The problem is money. Literally so much money they had to illegally funnel it through the DNC instead of a single campaign to gain that money.
So according to your logic then, no one should worry about this logic as Harris has roughly half a billion more than trump?
https://www.opensecrets.org/2024-presidential-race
I'd love to see a source for this. Especially as Clinton won 55% of the primary votes compared to Sanders' 43%, were the progressives secretly voting for Clinton? Or do those elections not count even though, especially to a progressive, they'd matter more?
Not saying money is the sole decider, but it helps. Also the difference between what you can donate to a candidate (like $3000) and what you can donate to the DNC (like $40000) is… quite large. Like 12x the amount of money… Kamala does not have 12x the amount of money as trump.
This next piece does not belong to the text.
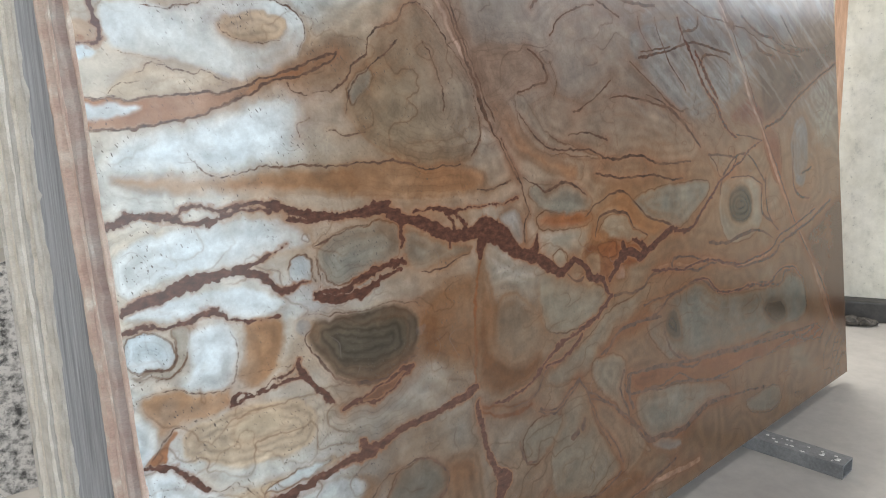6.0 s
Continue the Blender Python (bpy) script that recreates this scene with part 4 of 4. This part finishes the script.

Also, you really think there’s just like… two blocks of voters in the primaries… and they’re exactly equal in number, and exactly spread evenly between all states and districts? Progressive/leftist/whatever you wanna call the “far left” makes up a fairly small amount, but one that literally turns out in higher percent than any other voting block. It does not mean they outnumber EVERYONE ELSE COMBINED.
https://www.pewresearch.org/short-reads/2022/01/05/americans-at-the-ends-of-the-ideological-spectrum-are-the-most-active-in-national-politics/
Here’s some data from Pew Research on it. You can look for some others they’ve done on similar stuff.
Appreciate the Pew link! I'd note thought that it talks about the general election, not primaries.
If the progressives don't outnumber the moderates and centrists even within the Democratic party, then that seems a pretty good indication that American politics is roughly in line with American attitudes, which would mean democracy is working as it should.
Here's the thing, Sanders got 43% of the primary vote iirc and Clinton got 55. This happened, despite the middle age and elderly voters showing up in significantly larger numbers than the young, presumably progressive ones. If the young voters had shown up and their vote patterns held, Sanders would likely have had a comfortable win.